ECLI:NL:GHARL:2018:7288
Gerechtshof Arnhem-Leeuwarden
- Hoger beroep
- M. van Schuijlenburg
- A. Stoop
- Rechtspraak.nl
Gebruik van busbaan of -strook en de vereisten voor aanduiding
In deze zaak heeft het Gerechtshof Arnhem-Leeuwarden op 14 augustus 2018 uitspraak gedaan in hoger beroep tegen de beslissing van de kantonrechter van de rechtbank Amsterdam van 26 juli 2016. De zaak betreft een administratieve sanctie van € 140,- die aan de betrokkene was opgelegd voor het gebruik van een busbaan of -strook aangeduid met 'lijnbus'. De overtreding vond plaats op 28 november 2014 op de Van Baerlestraat te Amsterdam. De betrokkene ontkende de gedraging niet, maar stelde dat het niet voldoende kenbaar was gemaakt welk deel van de rijbaan voor bussen en trams bestemd was. Hij voerde aan dat het woord 'lijnbus' niet correct was aangegeven en niet na elke zijweg was herhaald.

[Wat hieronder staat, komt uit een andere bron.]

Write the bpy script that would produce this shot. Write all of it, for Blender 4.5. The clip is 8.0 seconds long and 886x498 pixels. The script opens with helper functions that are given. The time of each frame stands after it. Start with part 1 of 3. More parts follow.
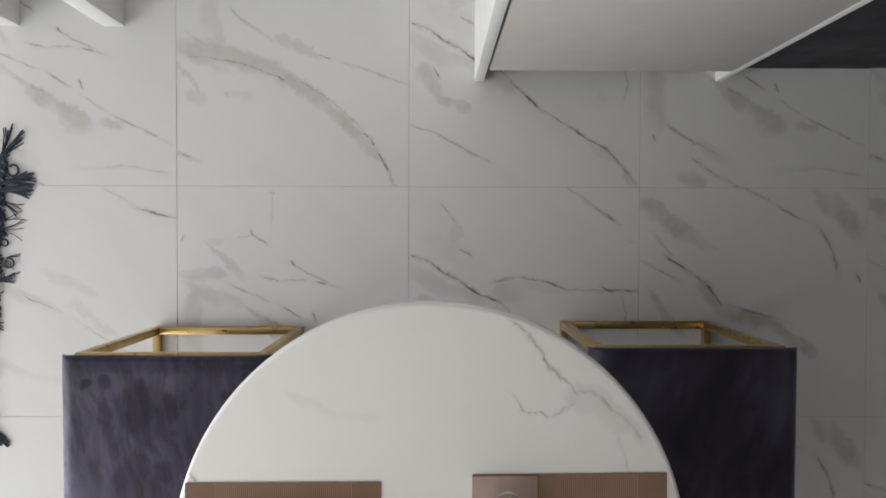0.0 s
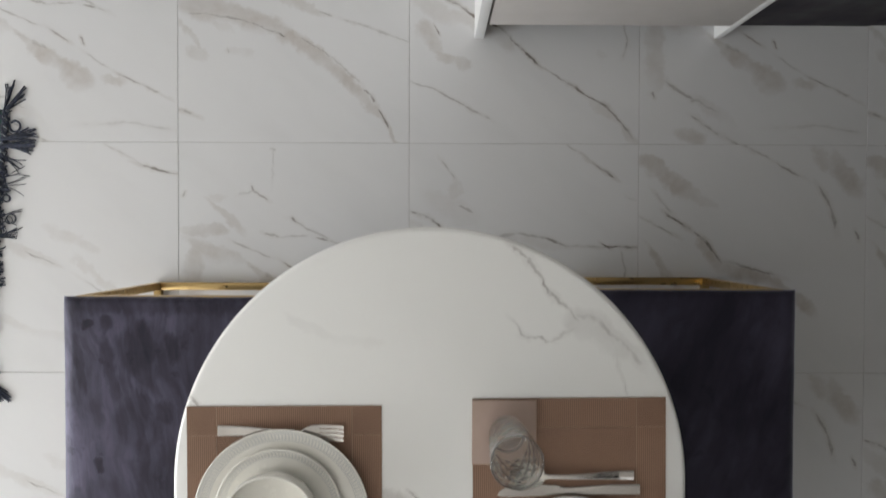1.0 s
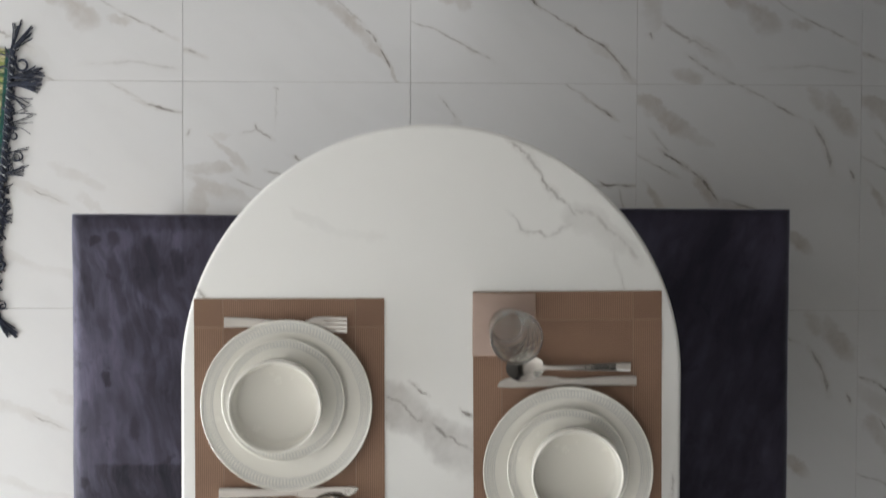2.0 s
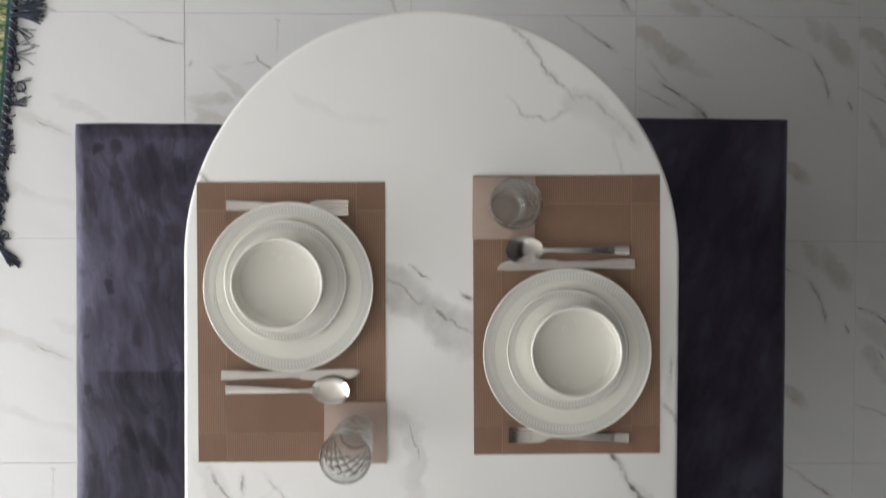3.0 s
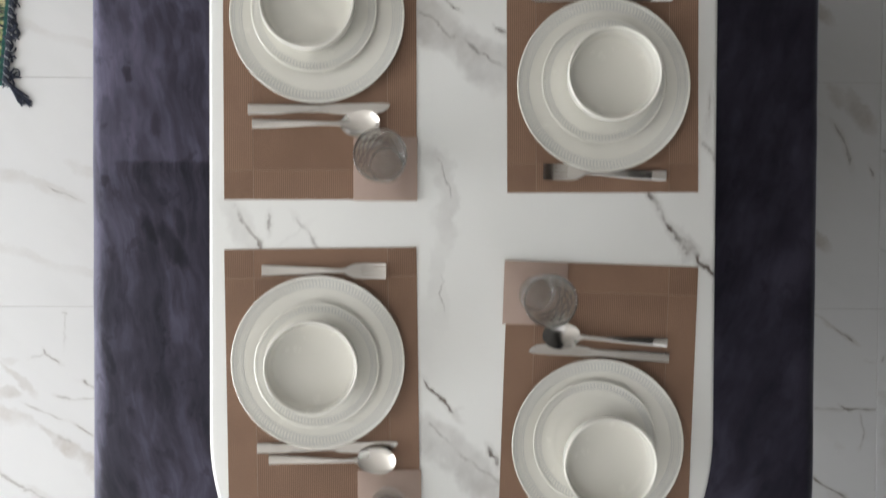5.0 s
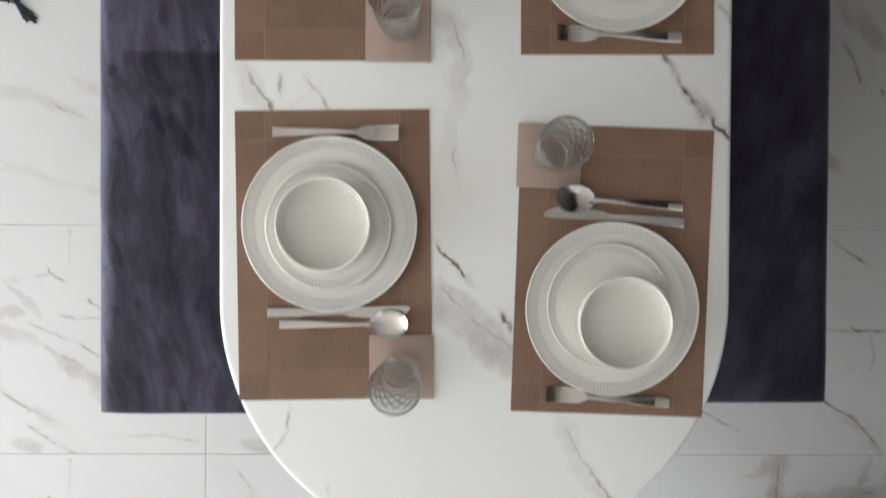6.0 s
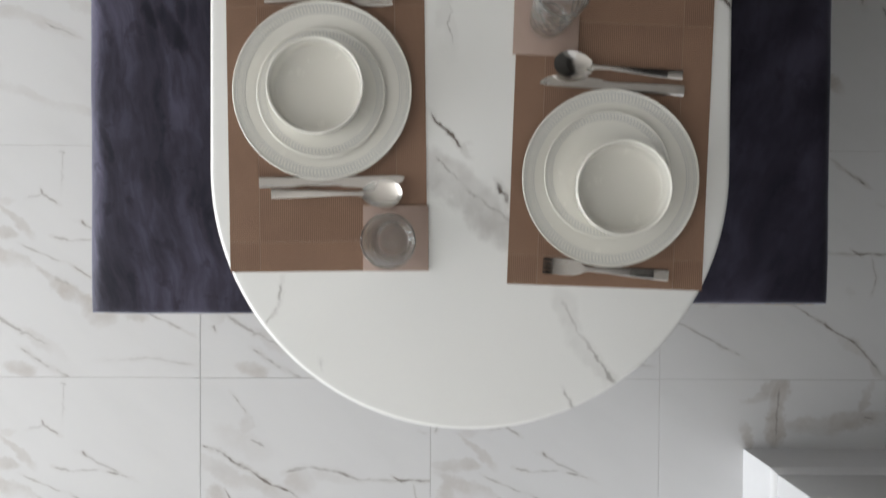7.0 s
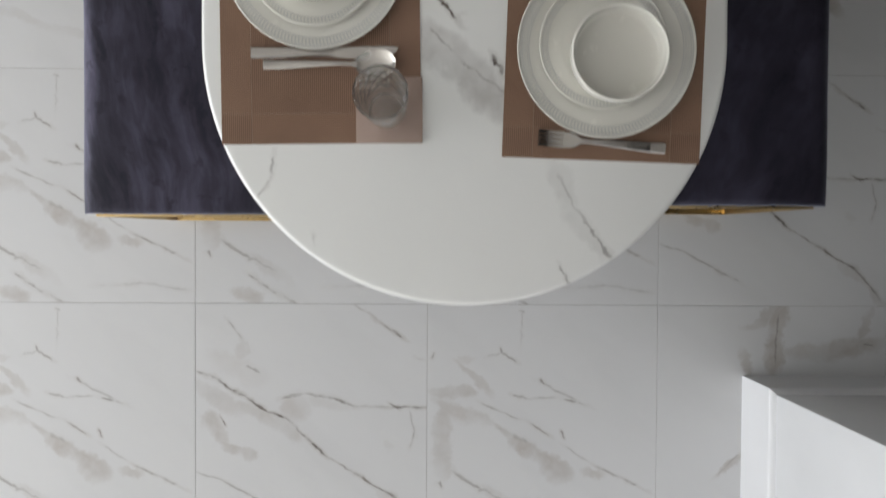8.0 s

Het hof overweegt dat de regelgeving niet vereist dat het woord 'lijnbus' na elke zijweg herhaald moet worden. De toelichting op de Uitvoeringsvoorschriften BABW inzake verkeerstekens geeft aan dat de werking van verkeersborden beperkt is tot het wegvak waarlangs ze zijn geplaatst, maar dit is niet van toepassing op verkeerstekens op de weg. Het hof concludeert dat de uiterlijke kenmerken van de busstrook voldoende kenbaar waren voor de weggebruiker. De verklaring van de verbalisant bevestigt dat de betrokkene de busstrook gebruikte.
Het hof oordeelt dat de betrokkene in redelijkheid geen verwijt kan worden gemaakt voor zijn gedraging, gezien de duidelijke afscheiding van de busstrook van de overige rijbanen. De kantonrechter heeft het beroep van de betrokkene terecht ongegrond verklaard, en het hof bevestigt deze beslissing. De uitspraak benadrukt de noodzaak voor weggebruikers om alert te zijn op aanwezige verkeerstekens en de geldigheid van de aanduidingen op de weg.